RAW DATA
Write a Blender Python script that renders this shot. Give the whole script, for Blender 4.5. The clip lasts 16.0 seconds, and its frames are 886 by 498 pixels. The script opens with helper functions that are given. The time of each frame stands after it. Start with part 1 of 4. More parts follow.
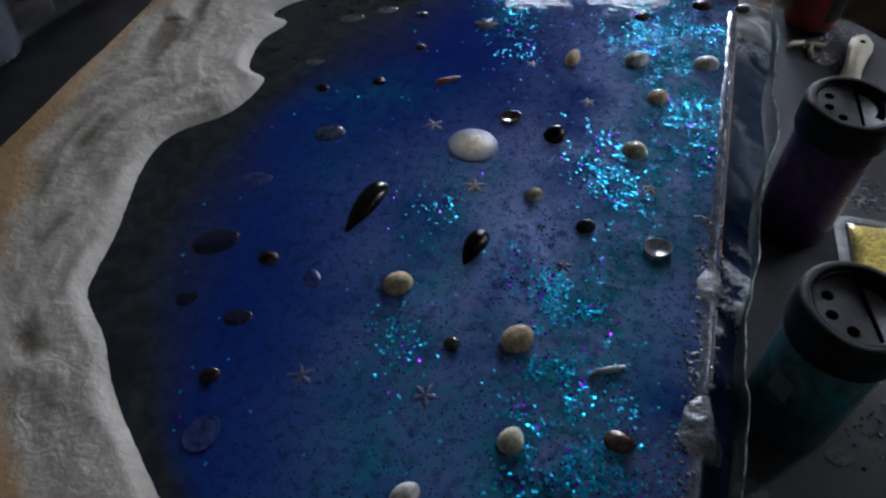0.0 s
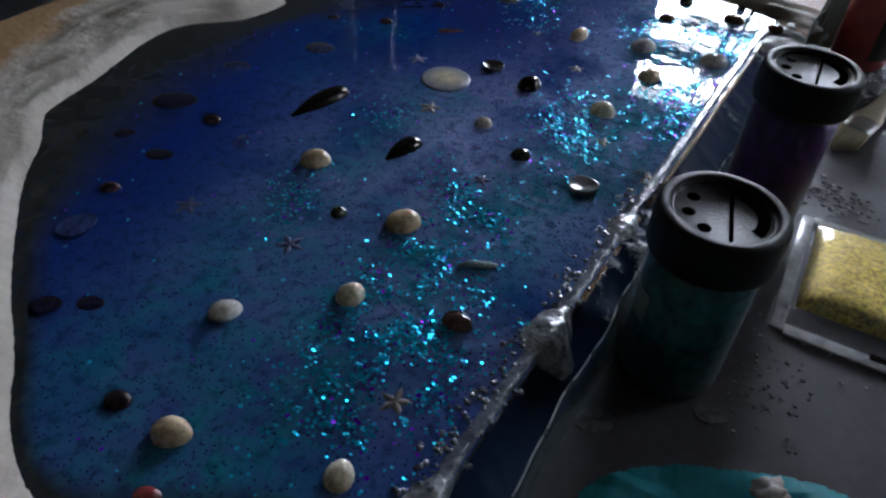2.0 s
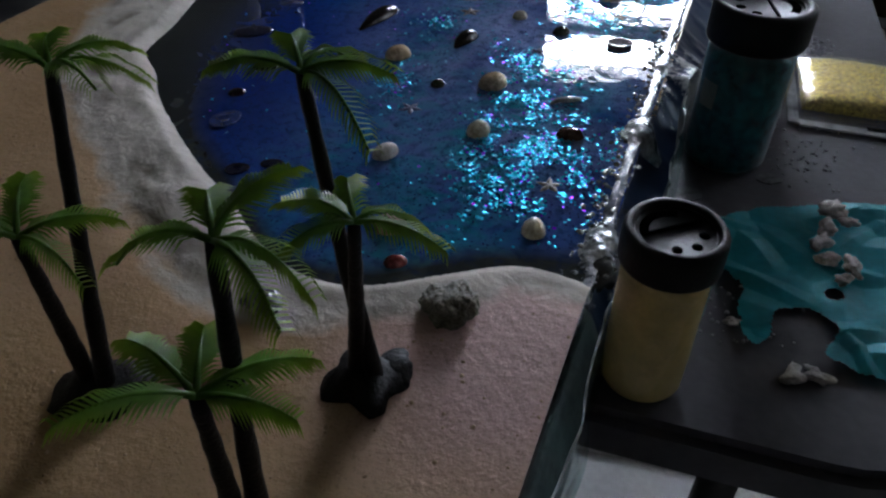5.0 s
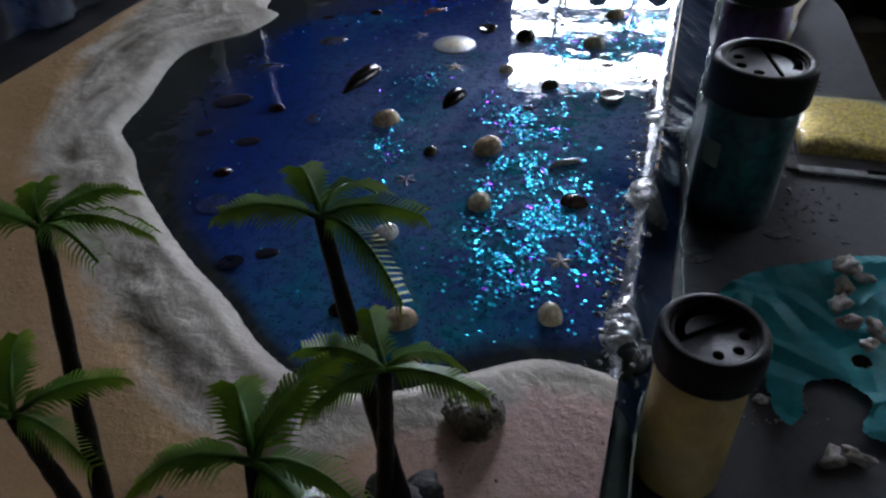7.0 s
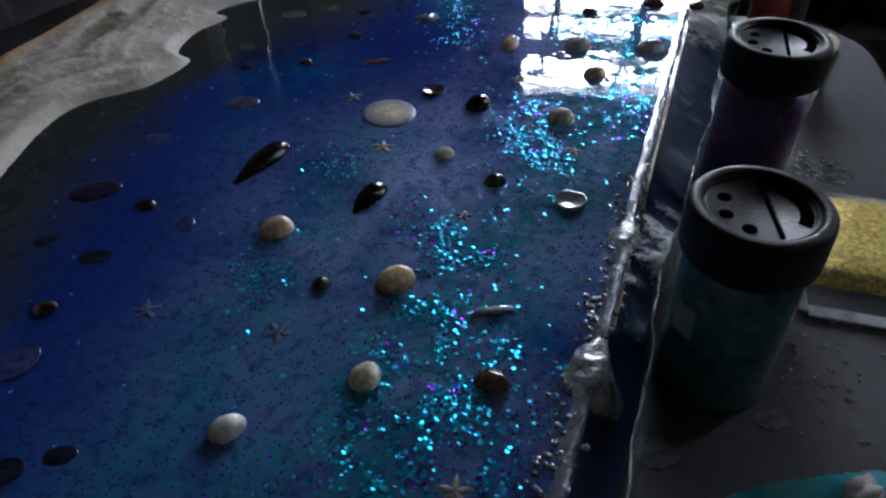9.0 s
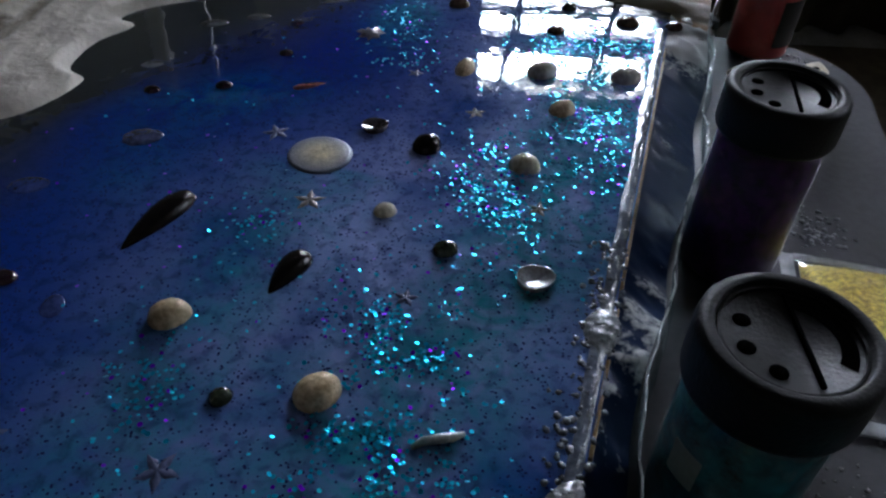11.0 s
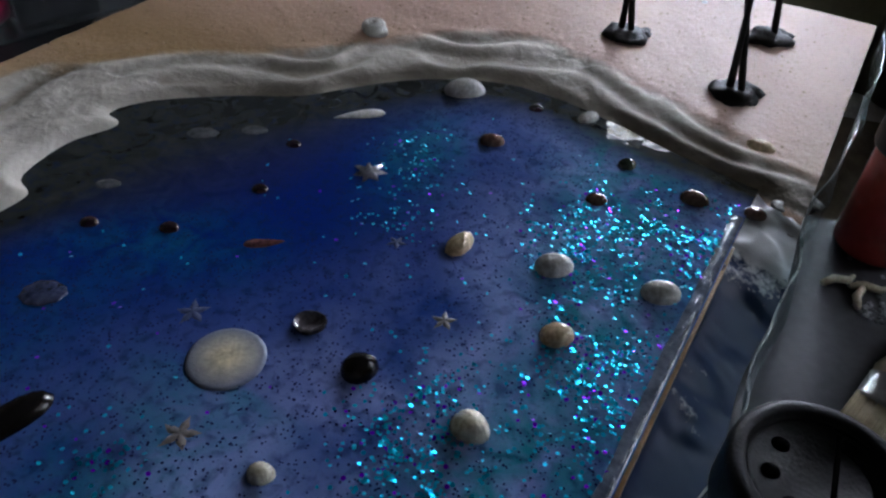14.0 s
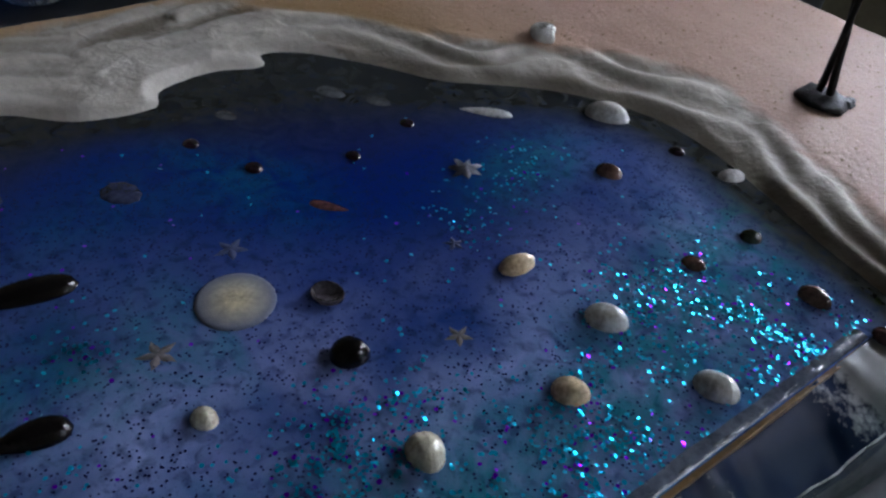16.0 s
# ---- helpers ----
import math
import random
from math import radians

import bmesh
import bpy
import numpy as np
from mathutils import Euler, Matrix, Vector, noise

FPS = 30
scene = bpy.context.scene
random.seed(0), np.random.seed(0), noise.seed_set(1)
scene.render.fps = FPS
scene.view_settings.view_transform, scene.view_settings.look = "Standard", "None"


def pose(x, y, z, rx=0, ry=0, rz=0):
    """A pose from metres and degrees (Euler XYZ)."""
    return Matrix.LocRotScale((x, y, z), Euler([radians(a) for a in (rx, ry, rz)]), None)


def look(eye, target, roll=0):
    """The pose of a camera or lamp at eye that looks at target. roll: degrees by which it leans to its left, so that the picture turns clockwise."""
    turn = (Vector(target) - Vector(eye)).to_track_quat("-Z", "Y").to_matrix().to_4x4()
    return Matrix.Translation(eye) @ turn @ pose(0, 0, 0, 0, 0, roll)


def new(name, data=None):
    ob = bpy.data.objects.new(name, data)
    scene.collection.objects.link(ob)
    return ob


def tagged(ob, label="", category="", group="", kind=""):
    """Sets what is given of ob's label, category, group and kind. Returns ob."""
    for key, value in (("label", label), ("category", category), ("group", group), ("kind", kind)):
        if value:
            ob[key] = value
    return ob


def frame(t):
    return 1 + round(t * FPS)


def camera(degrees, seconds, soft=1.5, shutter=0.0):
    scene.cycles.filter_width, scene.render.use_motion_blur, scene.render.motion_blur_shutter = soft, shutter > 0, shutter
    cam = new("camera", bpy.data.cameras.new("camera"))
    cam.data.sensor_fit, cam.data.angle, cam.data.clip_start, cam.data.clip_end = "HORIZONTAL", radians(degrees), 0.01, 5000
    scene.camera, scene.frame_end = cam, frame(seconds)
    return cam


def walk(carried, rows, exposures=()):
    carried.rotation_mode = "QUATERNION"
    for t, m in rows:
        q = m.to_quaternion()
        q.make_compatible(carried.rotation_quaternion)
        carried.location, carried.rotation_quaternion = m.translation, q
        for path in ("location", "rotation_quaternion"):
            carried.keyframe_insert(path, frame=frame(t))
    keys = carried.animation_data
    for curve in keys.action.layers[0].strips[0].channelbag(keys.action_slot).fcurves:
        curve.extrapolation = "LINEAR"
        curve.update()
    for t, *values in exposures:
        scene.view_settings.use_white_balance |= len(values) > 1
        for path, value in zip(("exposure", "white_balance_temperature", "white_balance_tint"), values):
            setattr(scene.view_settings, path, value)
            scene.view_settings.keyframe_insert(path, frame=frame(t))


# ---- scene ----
cam = camera(62.2, 16.0, soft=2.4)
PATH = [
    (0, (0.011, 0.023, 0.253), (-0.02, 1.325, -1.265), 0.6),
    (0.5, (0.03, 0.001, 0.253), (-0.035, 1.319, -1.249), 1.6),
    (1, (0.065, -0.042, 0.256), (-0.058, 1.329, -1.195), 4.2),
    (1.5, (0.092, -0.021, 0.235), (-0.215, 1.417, -1.121), 4.2),
    (2, (0.113, -0.023, 0.192), (-0.273, 1.413, -1.145), 3.6),
    (2.5, (0.117, -0.07, 0.186), (-0.266, 1.358, -1.162), 1.8),
    (3, (0.14, -0.118, 0.219), (-0.283, 1.318, -1.108), 0.9),
    (3.5, (0.108, -0.125, 0.186), (-0.256, 1.362, -1.101), 2.3),
    (3.7, (0.083, -0.131, 0.165), (-0.22, 1.358, -1.136), 2.6),
    (5.8, (0.041, -0.136, 0.177), (-0.098, 1.403, -1.092), -0.8),
    (6, (0.037, -0.133, 0.18), (-0.098, 1.411, -1.084), -0.9),
    (6.5, (0.027, -0.128, 0.191), (-0.085, 1.423, -1.068), -1.2),
    (7, (0.033, -0.109, 0.183), (-0.059, 1.442, -1.076), -1.8),
    (7.5, (0.044, -0.083, 0.184), (-0.035, 1.461, -1.084), -1.4),
    (8, (0.054, -0.06, 0.184), (-0.02, 1.486, -1.083), -0.7),
    (8.5, (0.067, -0.029, 0.188), (-0.059, 1.502, -1.093), -1.2),
    (8.7, (0.073, -0.016, 0.186), (-0.08, 1.505, -1.104), -1.6),
    (10.8, (0.077, 0.055, 0.17), (0.032, 1.554, -1.152), 1.9),
    (11, (0.074, 0.064, 0.171), (0.052, 1.561, -1.156), 2.2),
    (11.5, (0.076, 0.087, 0.178), (0.062, 1.58, -1.154), 2.5),
    (12, (0.087, 0.125, 0.173), (0.016, 1.613, -1.161), 3.7),
    (12.5, (0.093, 0.145, 0.168), (-0.031, 1.625, -1.172), 4.2),
    (13, (0.099, 0.162, 0.175), (-0.063, 1.643, -1.159), 4.4),
    (13.5, (0.113, 0.175, 0.182), (-0.131, 1.642, -1.155), 4.2),
    (14, (0.124, 0.18, 0.189), (-0.248, 1.625, -1.143), 2.7),
    (14.5, (0.125, 0.178, 0.193), (-0.33, 1.61, -1.127), 1.9),
    (15, (0.122, 0.158, 0.204), (-0.348, 1.597, -1.103), 3.0),
    (15.5, (0.139, 0.188, 0.183), (-0.513, 1.55, -1.127), 5.3),
    (16, (0.168, 0.216, 0.176), (-0.706, 1.434, -1.148), 5.4),
]
walk(cam, [(t, look(eye, target, roll)) for t, eye, target, roll in PATH], [(0, 0.12, 5980, 25), (16, 0.12, 5980, 25)])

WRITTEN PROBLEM
Set down all the data again exactly as above, pictures excluded.

FINISHED TASK
Write a Blender Python script that renders this shot. Give the whole script, for Blender 4.5. The clip lasts 16.0 seconds, and its frames are 886 by 498 pixels. The script opens with helper functions that are given. The time of each frame stands after it. Start with part 1 of 4. More parts follow.
0.0 s
2.0 s
5.0 s
7.0 s
9.0 s
11.0 s
14.0 s
16.0 s
# ---- helpers ----
import math
import random
from math import radians

import bmesh
import bpy
import numpy as np
from mathutils import Euler, Matrix, Vector, noise

FPS = 30
scene = bpy.context.scene
random.seed(0), np.random.seed(0), noise.seed_set(1)
scene.render.fps = FPS
scene.view_settings.view_transform, scene.view_settings.look = "Standard", "None"


def pose(x, y, z, rx=0, ry=0, rz=0):
    """A pose from metres and degrees (Euler XYZ)."""
    return Matrix.LocRotScale((x, y, z), Euler([radians(a) for a in (rx, ry, rz)]), None)


def look(eye, target, roll=0):
    """The pose of a camera or lamp at eye that looks at target. roll: degrees by which it leans to its left, so that the picture turns clockwise."""
    turn = (Vector(target) - Vector(eye)).to_track_quat("-Z", "Y").to_matrix().to_4x4()
    return Matrix.Translation(eye) @ turn @ pose(0, 0, 0, 0, 0, roll)


def new(name, data=None):
    ob = bpy.data.objects.new(name, data)
    scene.collection.objects.link(ob)
    return ob


def tagged(ob, label="", category="", group="", kind=""):
    """Sets what is given of ob's label, category, group and kind. Returns ob."""
    for key, value in (("label", label), ("category", category), ("group", group), ("kind", kind)):
        if value:
            ob[key] = value
    return ob


def frame(t):
    return 1 + round(t * FPS)


def camera(degrees, seconds, soft=1.5, shutter=0.0):
    scene.cycles.filter_width, scene.render.use_motion_blur, scene.render.motion_blur_shutter = soft, shutter > 0, shutter
    cam = new("camera", bpy.data.cameras.new("camera"))
    cam.data.sensor_fit, cam.data.angle, cam.data.clip_start, cam.data.clip_end = "HORIZONTAL", radians(degrees), 0.01, 5000
    scene.camera, scene.frame_end = cam, frame(seconds)
    return cam


def walk(carried, rows, exposures=()):
    carried.rotation_mode = "QUATERNION"
    for t, m in rows:
        q = m.to_quaternion()
        q.make_compatible(carried.rotation_quaternion)
        carried.location, carried.rotation_quaternion = m.translation, q
        for path in ("location", "rotation_quaternion"):
            carried.keyframe_insert(path, frame=frame(t))
    keys = carried.animation_data
    for curve in keys.action.layers[0].strips[0].channelbag(keys.action_slot).fcurves:
        curve.extrapolation = "LINEAR"
        curve.update()
    for t, *values in exposures:
        scene.view_settings.use_white_balance |= len(values) > 1
        for path, value in zip(("exposure", "white_balance_temperature", "white_balance_tint"), values):
            setattr(scene.view_settings, path, value)
            scene.view_settings.keyframe_insert(path, frame=frame(t))


# ---- scene ----
cam = camera(62.2, 16.0, soft=2.4)
PATH = [
    (0, (0.011, 0.023, 0.253), (-0.02, 1.325, -1.265), 0.6),
    (0.5, (0.03, 0.001, 0.253), (-0.035, 1.319, -1.249), 1.6),
    (1, (0.065, -0.042, 0.256), (-0.058, 1.329, -1.195), 4.2),
    (1.5, (0.092, -0.021, 0.235), (-0.215, 1.417, -1.121), 4.2),
    (2, (0.113, -0.023, 0.192), (-0.273, 1.413, -1.145), 3.6),
    (2.5, (0.117, -0.07, 0.186), (-0.266, 1.358, -1.162), 1.8),
    (3, (0.14, -0.118, 0.219), (-0.283, 1.318, -1.108), 0.9),
    (3.5, (0.108, -0.125, 0.186), (-0.256, 1.362, -1.101), 2.3),
    (3.7, (0.083, -0.131, 0.165), (-0.22, 1.358, -1.136), 2.6),
    (5.8, (0.041, -0.136, 0.177), (-0.098, 1.403, -1.092), -0.8),
    (6, (0.037, -0.133, 0.18), (-0.098, 1.411, -1.084), -0.9),
    (6.5, (0.027, -0.128, 0.191), (-0.085, 1.423, -1.068), -1.2),
    (7, (0.033, -0.109, 0.183), (-0.059, 1.442, -1.076), -1.8),
    (7.5, (0.044, -0.083, 0.184), (-0.035, 1.461, -1.084), -1.4),
    (8, (0.054, -0.06, 0.184), (-0.02, 1.486, -1.083), -0.7),
    (8.5, (0.067, -0.029, 0.188), (-0.059, 1.502, -1.093), -1.2),
    (8.7, (0.073, -0.016, 0.186), (-0.08, 1.505, -1.104), -1.6),
    (10.8, (0.077, 0.055, 0.17), (0.032, 1.554, -1.152), 1.9),
    (11, (0.074, 0.064, 0.171), (0.052, 1.561, -1.156), 2.2),
    (11.5, (0.076, 0.087, 0.178), (0.062, 1.58, -1.154), 2.5),
    (12, (0.087, 0.125, 0.173), (0.016, 1.613, -1.161), 3.7),
    (12.5, (0.093, 0.145, 0.168), (-0.031, 1.625, -1.172), 4.2),
    (13, (0.099, 0.162, 0.175), (-0.063, 1.643, -1.159), 4.4),
    (13.5, (0.113, 0.175, 0.182), (-0.131, 1.642, -1.155), 4.2),
    (14, (0.124, 0.18, 0.189), (-0.248, 1.625, -1.143), 2.7),
    (14.5, (0.125, 0.178, 0.193), (-0.33, 1.61, -1.127), 1.9),
    (15, (0.122, 0.158, 0.204), (-0.348, 1.597, -1.103), 3.0),
    (15.5, (0.139, 0.188, 0.183), (-0.513, 1.55, -1.127), 5.3),
    (16, (0.168, 0.216, 0.176), (-0.706, 1.434, -1.148), 5.4),
]
walk(cam, [(t, look(eye, target, roll)) for t, eye, target, roll in PATH], [(0, 0.12, 5980, 25), (16, 0.12, 5980, 25)])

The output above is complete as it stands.